So I’m building a personal finance tracker, and am using csv files and pandas for my data manipulation. I haven’t worked with manipulating sql in python just yet otherwise I think I would use it. Any ways, I have some questions about ongoing data manipulation in general. When do I update the main csv files? just when i close the app, or is it better that I do it any time a change in the original data frames should reflect in the files?
thanks guys
I this is a great question!
TLDR Answer: It depends
It depends on the complexity of the processes that are happening, and how they impact the computers resources. If you have a dataframe of 20 rows and you are appending a new column with a calculated value to all rows by iterating through a view will effect the memory and CPU differently than if you use a copy. (pandas: Views and copies in DataFrame | note.nkmk.me) Or what if you needed to load all 10000 rows to calculate a total value? What if the calculation for is done on row at a time and is very convoluted using 4 different datarames to calculate values?
Now my personal opinion:
- If you have this personal finance tracker set where you enter a transaction, I would have it save after you press enter.

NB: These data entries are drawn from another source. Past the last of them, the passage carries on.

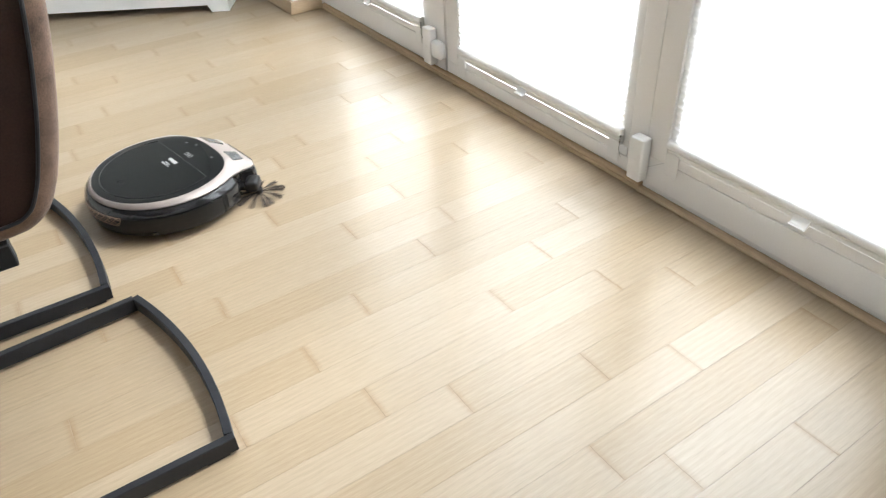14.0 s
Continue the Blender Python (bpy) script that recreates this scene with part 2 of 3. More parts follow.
# wall round the glazed doors: beyond them, before them and above
# the near edge Y_W0 is unseen, set to cut light on the near floor
Y_W0, Y_W1, Z_W = 0.165, 2.428, 2.19
bm = bmesh.new()
box(bm, 0.940, 1.3, Y_W1 + 0.013, Y_F, 0, H)
tagged(part("wall_pier", bm, WALL), "white painted pier beside the glazed doors", "wall", kind="structure")
bm = bmesh.new()
box(bm, 1.058, 1.3, Y_B, Y_W0, 0, H)
box(bm, 1.058, 1.3, Y_W0, Y_W1 + 0.0125, Z_W, H)
tagged(part("wall_east", bm, WALL), "white wall around the glazed doors, its unseen near part limiting light", "wall", kind="structure")


def skirting(name, path, label):
    """A splayed wooden skirting board along the foot of a wall, mitred at its corners; the wall lies to its left."""
    section = [(0.0, 0.0), (0.021, 0.0), (0.0215, 0.006), (0.0125, 0.036), (0.0095, 0.040), (0.0, 0.041)]
    pts = [Vector(p) for p in path]
    ways = [(b - a).normalized() for a, b in zip(pts, pts[1:])]
    bm = bmesh.new()
    rings = []
    for i, p in enumerate(pts):
        r0 = ways[max(i - 1, 0)].cross(Vector((0, 0, 1)))
        r1 = ways[min(i, len(ways) - 1)].cross(Vector((0, 0, 1)))
        mitre = (r0 + r1) / (1 + r0.dot(r1))
        rings.append([bm.verts.new(p + mitre * r + Vector((0, 0, u))) for r, u in section])
    n = len(section)
    for a, b in zip(rings, rings[1:]):
        for i in range(n):
            bm.faces.new((a[i], a[(i + 1) % n], b[(i + 1) % n], b[i]))
    bm.faces.new(rings[0][::-1])
    bm.faces.new(rings[-1])
    bmesh.ops.recalc_face_normals(bm, faces=bm.faces)
    return tagged(part(name, bm, OAK_TRIM, smooth=False), label, "skirting board", kind="structure")


skirting("baseboard", [(0.940, Y_F, 0.001), (0.940, 2.441, 0.001), (1.046, 2.441, 0.001)], "oak skirting board at the foot of the pier")

# sill strip: low oak moulding between the floor and the door frames
tall = [(0.0, 0.001), (0.0, 0.006), (0.002, 0.009), (0.005, 0.0095), (0.006, 0.013), (0.010, 0.0165), (0.0175, 0.018), (0.0175, 0.001)]
low = [(-0.0035, 0.001), (-0.0035, 0.0035), (-0.0020, 0.0050), (0.0, 0.0046), (0.0012, 0.0068), (0.0040, 0.0085), (0.0090, 0.0090), (0.0150, 0.0086), (0.0150, 0.001)]
for outline, ya, yb in ((low, Y_B, 0.854), (tall, 0.854, Y_W1 - 0.004)):
    bm = extrude_profile(bmesh.new(), [(X_WIN + p, q) for p, q in outline], "y", ya, yb)
    tagged(part("trim", bm, OAK_SILL), "oak threshold moulding below the glazed doors", "trim", kind="structure")

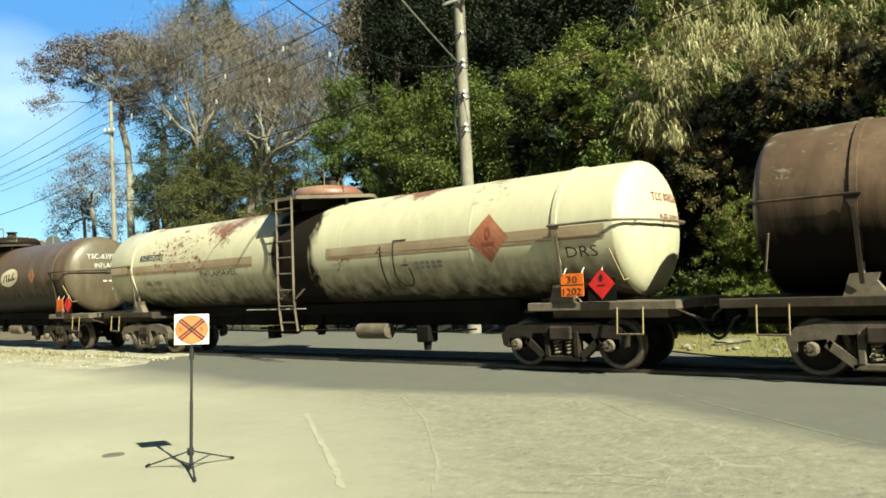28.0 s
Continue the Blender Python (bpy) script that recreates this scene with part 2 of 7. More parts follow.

- If you have this personal finance tracker set where you can enter multiple transactions, I would have it save after you press enter on the last one (assuming that you are not manually entering >10 or so in one go).
- If you wanted to make data visualizations for the data, I would have them save after they generate.
- I would make sure to have each action the user takes gives a response to indicate the state of the data is saved.
- If you have the data save on close make sure to have a closing message to indicate the state of the data is saved.
Hope that helps!
Also, feel free to link the code for a review.